— Given material —
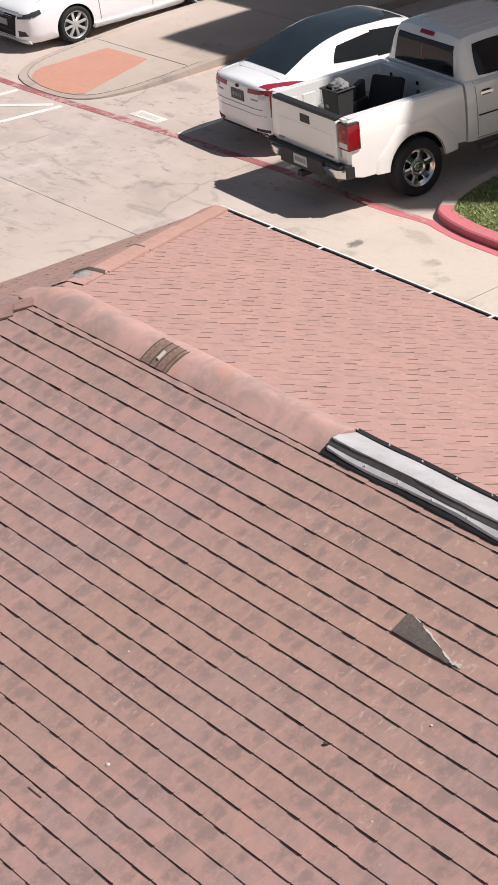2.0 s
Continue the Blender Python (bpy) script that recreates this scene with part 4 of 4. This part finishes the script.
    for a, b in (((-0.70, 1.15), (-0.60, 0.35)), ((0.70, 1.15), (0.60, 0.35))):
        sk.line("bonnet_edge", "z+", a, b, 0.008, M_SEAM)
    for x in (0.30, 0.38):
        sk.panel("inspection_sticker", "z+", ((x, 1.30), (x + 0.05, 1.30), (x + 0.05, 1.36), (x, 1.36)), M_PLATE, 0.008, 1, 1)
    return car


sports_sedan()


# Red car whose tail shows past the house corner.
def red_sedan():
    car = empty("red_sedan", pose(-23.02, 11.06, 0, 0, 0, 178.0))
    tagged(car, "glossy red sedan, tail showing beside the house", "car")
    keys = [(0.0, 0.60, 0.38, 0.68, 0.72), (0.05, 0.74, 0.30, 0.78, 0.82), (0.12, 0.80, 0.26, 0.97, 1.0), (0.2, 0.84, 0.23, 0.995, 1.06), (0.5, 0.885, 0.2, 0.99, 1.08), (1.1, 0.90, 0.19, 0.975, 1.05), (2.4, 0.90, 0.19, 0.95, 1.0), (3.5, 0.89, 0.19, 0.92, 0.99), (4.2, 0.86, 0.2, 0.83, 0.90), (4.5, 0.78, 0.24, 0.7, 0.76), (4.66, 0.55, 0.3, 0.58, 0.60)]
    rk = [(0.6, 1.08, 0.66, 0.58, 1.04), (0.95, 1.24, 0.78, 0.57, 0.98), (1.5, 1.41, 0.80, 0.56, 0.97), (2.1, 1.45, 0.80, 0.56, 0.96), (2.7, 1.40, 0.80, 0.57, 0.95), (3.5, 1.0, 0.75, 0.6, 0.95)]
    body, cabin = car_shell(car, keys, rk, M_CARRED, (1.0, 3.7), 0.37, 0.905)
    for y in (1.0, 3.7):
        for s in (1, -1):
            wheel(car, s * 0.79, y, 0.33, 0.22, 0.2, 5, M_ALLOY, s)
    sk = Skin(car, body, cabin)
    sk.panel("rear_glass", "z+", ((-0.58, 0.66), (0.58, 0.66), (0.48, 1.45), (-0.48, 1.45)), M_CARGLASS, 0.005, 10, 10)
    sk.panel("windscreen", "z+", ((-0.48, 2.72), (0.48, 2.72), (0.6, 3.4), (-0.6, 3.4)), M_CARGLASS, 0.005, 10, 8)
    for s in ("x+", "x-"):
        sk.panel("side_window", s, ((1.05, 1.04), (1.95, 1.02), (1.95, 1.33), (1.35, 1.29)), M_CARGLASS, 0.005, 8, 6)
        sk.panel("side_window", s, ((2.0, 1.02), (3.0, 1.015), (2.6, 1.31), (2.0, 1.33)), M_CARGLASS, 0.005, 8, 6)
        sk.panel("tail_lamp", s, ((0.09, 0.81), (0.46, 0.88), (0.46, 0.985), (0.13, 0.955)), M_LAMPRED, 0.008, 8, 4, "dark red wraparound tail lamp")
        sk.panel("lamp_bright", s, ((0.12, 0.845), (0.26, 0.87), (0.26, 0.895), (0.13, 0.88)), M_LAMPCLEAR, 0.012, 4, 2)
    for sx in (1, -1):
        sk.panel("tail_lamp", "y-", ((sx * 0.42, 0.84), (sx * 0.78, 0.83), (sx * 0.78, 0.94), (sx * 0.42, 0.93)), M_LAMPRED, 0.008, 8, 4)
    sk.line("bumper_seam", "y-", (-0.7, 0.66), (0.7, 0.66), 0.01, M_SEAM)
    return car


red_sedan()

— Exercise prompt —
Starting with the first line of the data above and ending with the line containing "sports_sedan()", please restate every line exactly, leaving images out.

— Output of the task —
2.0 s
Continue the Blender Python (bpy) script that recreates this scene with part 4 of 4. This part finishes the script.
    for a, b in (((-0.70, 1.15), (-0.60, 0.35)), ((0.70, 1.15), (0.60, 0.35))):
        sk.line("bonnet_edge", "z+", a, b, 0.008, M_SEAM)
    for x in (0.30, 0.38):
        sk.panel("inspection_sticker", "z+", ((x, 1.30), (x + 0.05, 1.30), (x + 0.05, 1.36), (x, 1.36)), M_PLATE, 0.008, 1, 1)
    return car


sports_sedan()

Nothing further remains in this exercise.